Start DATA LISTING
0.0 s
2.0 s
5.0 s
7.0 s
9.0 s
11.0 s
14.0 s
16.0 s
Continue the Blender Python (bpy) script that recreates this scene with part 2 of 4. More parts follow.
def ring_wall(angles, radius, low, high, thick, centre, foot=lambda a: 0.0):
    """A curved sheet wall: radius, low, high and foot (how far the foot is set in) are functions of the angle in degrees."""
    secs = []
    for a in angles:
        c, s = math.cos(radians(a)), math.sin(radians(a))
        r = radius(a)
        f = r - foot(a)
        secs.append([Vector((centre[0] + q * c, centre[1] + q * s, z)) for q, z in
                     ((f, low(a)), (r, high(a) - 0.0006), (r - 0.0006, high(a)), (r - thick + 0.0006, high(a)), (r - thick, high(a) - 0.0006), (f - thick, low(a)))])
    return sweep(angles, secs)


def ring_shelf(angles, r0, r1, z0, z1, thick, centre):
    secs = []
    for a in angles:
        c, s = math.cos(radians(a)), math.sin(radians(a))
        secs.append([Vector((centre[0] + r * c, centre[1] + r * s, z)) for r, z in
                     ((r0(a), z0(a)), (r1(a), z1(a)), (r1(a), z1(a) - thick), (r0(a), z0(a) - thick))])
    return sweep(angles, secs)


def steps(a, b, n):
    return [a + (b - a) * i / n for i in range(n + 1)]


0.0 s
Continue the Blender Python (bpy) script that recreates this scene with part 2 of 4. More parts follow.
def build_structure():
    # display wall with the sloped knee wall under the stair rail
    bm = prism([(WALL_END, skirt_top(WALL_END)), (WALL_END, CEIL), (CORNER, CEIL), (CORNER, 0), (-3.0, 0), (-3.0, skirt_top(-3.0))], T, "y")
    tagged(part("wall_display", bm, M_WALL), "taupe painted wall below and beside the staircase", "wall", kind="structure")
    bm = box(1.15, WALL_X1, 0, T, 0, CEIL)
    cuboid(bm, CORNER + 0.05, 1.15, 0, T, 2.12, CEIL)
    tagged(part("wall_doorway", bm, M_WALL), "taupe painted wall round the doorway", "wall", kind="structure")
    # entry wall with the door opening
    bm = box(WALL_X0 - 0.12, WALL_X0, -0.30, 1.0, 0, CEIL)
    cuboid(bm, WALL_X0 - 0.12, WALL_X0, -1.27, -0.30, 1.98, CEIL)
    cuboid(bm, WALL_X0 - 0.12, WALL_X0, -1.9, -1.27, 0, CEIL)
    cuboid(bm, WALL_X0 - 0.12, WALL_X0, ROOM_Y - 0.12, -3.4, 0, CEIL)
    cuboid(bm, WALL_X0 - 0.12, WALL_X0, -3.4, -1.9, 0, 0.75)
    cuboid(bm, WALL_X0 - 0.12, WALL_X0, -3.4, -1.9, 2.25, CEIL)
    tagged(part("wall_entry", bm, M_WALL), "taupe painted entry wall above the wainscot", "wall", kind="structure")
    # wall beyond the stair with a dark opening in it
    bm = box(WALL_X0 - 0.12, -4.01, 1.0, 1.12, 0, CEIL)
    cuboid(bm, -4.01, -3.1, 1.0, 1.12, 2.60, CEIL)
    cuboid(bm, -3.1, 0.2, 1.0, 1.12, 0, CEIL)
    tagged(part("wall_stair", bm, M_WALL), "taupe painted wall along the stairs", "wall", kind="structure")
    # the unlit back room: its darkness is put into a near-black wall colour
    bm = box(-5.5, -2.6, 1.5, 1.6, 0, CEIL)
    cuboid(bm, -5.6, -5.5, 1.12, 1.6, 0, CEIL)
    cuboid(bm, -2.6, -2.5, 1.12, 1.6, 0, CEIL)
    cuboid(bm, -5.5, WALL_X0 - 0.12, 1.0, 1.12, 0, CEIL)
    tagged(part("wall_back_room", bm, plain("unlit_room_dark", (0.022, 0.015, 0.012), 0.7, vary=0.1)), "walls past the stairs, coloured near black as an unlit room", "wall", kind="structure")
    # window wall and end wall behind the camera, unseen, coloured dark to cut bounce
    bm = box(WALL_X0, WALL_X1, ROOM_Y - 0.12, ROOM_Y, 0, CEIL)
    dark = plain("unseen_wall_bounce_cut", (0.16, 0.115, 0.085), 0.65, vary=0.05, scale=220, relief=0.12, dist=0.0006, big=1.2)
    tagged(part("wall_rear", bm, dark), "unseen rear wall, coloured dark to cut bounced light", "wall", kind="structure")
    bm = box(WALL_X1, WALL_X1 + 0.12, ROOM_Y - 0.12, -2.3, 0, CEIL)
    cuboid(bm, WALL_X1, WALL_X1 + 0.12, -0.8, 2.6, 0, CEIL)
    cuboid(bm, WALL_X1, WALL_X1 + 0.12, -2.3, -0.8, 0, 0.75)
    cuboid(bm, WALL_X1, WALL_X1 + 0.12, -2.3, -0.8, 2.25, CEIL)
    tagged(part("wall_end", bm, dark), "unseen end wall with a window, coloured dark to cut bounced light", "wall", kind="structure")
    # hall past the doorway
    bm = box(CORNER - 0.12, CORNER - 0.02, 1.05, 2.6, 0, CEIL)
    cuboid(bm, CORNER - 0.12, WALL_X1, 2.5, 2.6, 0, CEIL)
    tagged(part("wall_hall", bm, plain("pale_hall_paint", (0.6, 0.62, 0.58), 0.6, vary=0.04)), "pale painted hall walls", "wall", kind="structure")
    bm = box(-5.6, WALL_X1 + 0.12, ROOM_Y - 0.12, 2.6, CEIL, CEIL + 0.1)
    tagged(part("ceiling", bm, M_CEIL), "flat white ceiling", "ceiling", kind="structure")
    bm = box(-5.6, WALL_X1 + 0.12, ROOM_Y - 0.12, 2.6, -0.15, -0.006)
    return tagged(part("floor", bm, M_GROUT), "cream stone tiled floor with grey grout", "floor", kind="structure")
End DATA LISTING
- INSTRUCTION -
Print out every record again, exactly and in full.

- RESULT -
0.0 s
2.0 s
5.0 s
7.0 s
9.0 s
11.0 s
14.0 s
16.0 s
Continue the Blender Python (bpy) script that recreates this scene with part 2 of 4. More parts follow.
def ring_wall(angles, radius, low, high, thick, centre, foot=lambda a: 0.0):
    """A curved sheet wall: radius, low, high and foot (how far the foot is set in) are functions of the angle in degrees."""
    secs = []
    for a in angles:
        c, s = math.cos(radians(a)), math.sin(radians(a))
        r = radius(a)
        f = r - foot(a)
        secs.append([Vector((centre[0] + q * c, centre[1] + q * s, z)) for q, z in
                     ((f, low(a)), (r, high(a) - 0.0006), (r - 0.0006, high(a)), (r - thick + 0.0006, high(a)), (r - thick, high(a) - 0.0006), (f - thick, low(a)))])
    return sweep(angles, secs)


def ring_shelf(angles, r0, r1, z0, z1, thick, centre):
    secs = []
    for a in angles:
        c, s = math.cos(radians(a)), math.sin(radians(a))
        secs.append([Vector((centre[0] + r * c, centre[1] + r * s, z)) for r, z in
                     ((r0(a), z0(a)), (r1(a), z1(a)), (r1(a), z1(a) - thick), (r0(a), z0(a) - thick))])
    return sweep(angles, secs)


def steps(a, b, n):
    return [a + (b - a) * i / n for i in range(n + 1)]


0.0 s
Continue the Blender Python (bpy) script that recreates this scene with part 2 of 4. More parts follow.
def build_structure():
    # display wall with the sloped knee wall under the stair rail
    bm = prism([(WALL_END, skirt_top(WALL_END)), (WALL_END, CEIL), (CORNER, CEIL), (CORNER, 0), (-3.0, 0), (-3.0, skirt_top(-3.0))], T, "y")
    tagged(part("wall_display", bm, M_WALL), "taupe painted wall below and beside the staircase", "wall", kind="structure")
    bm = box(1.15, WALL_X1, 0, T, 0, CEIL)
    cuboid(bm, CORNER + 0.05, 1.15, 0, T, 2.12, CEIL)
    tagged(part("wall_doorway", bm, M_WALL), "taupe painted wall round the doorway", "wall", kind="structure")
    # entry wall with the door opening
    bm = box(WALL_X0 - 0.12, WALL_X0, -0.30, 1.0, 0, CEIL)
    cuboid(bm, WALL_X0 - 0.12, WALL_X0, -1.27, -0.30, 1.98, CEIL)
    cuboid(bm, WALL_X0 - 0.12, WALL_X0, -1.9, -1.27, 0, CEIL)
    cuboid(bm, WALL_X0 - 0.12, WALL_X0, ROOM_Y - 0.12, -3.4, 0, CEIL)
    cuboid(bm, WALL_X0 - 0.12, WALL_X0, -3.4, -1.9, 0, 0.75)
    cuboid(bm, WALL_X0 - 0.12, WALL_X0, -3.4, -1.9, 2.25, CEIL)
    tagged(part("wall_entry", bm, M_WALL), "taupe painted entry wall above the wainscot", "wall", kind="structure")
    # wall beyond the stair with a dark opening in it
    bm = box(WALL_X0 - 0.12, -4.01, 1.0, 1.12, 0, CEIL)
    cuboid(bm, -4.01, -3.1, 1.0, 1.12, 2.60, CEIL)
    cuboid(bm, -3.1, 0.2, 1.0, 1.12, 0, CEIL)
    tagged(part("wall_stair", bm, M_WALL), "taupe painted wall along the stairs", "wall", kind="structure")
    # the unlit back room: its darkness is put into a near-black wall colour
    bm = box(-5.5, -2.6, 1.5, 1.6, 0, CEIL)
    cuboid(bm, -5.6, -5.5, 1.12, 1.6, 0, CEIL)
    cuboid(bm, -2.6, -2.5, 1.12, 1.6, 0, CEIL)
    cuboid(bm, -5.5, WALL_X0 - 0.12, 1.0, 1.12, 0, CEIL)
    tagged(part("wall_back_room", bm, plain("unlit_room_dark", (0.022, 0.015, 0.012), 0.7, vary=0.1)), "walls past the stairs, coloured near black as an unlit room", "wall", kind="structure")
    # window wall and end wall behind the camera, unseen, coloured dark to cut bounce
    bm = box(WALL_X0, WALL_X1, ROOM_Y - 0.12, ROOM_Y, 0, CEIL)
    dark = plain("unseen_wall_bounce_cut", (0.16, 0.115, 0.085), 0.65, vary=0.05, scale=220, relief=0.12, dist=0.0006, big=1.2)
    tagged(part("wall_rear", bm, dark), "unseen rear wall, coloured dark to cut bounced light", "wall", kind="structure")
    bm = box(WALL_X1, WALL_X1 + 0.12, ROOM_Y - 0.12, -2.3, 0, CEIL)
    cuboid(bm, WALL_X1, WALL_X1 + 0.12, -0.8, 2.6, 0, CEIL)
    cuboid(bm, WALL_X1, WALL_X1 + 0.12, -2.3, -0.8, 0, 0.75)
    cuboid(bm, WALL_X1, WALL_X1 + 0.12, -2.3, -0.8, 2.25, CEIL)
    tagged(part("wall_end", bm, dark), "unseen end wall with a window, coloured dark to cut bounced light", "wall", kind="structure")
    # hall past the doorway
    bm = box(CORNER - 0.12, CORNER - 0.02, 1.05, 2.6, 0, CEIL)
    cuboid(bm, CORNER - 0.12, WALL_X1, 2.5, 2.6, 0, CEIL)
    tagged(part("wall_hall", bm, plain("pale_hall_paint", (0.6, 0.62, 0.58), 0.6, vary=0.04)), "pale painted hall walls", "wall", kind="structure")
    bm = box(-5.6, WALL_X1 + 0.12, ROOM_Y - 0.12, 2.6, CEIL, CEIL + 0.1)
    tagged(part("ceiling", bm, M_CEIL), "flat white ceiling", "ceiling", kind="structure")
    bm = box(-5.6, WALL_X1 + 0.12, ROOM_Y - 0.12, 2.6, -0.15, -0.006)
    return tagged(part("floor", bm, M_GROUT), "cream stone tiled floor with grey grout", "floor", kind="structure")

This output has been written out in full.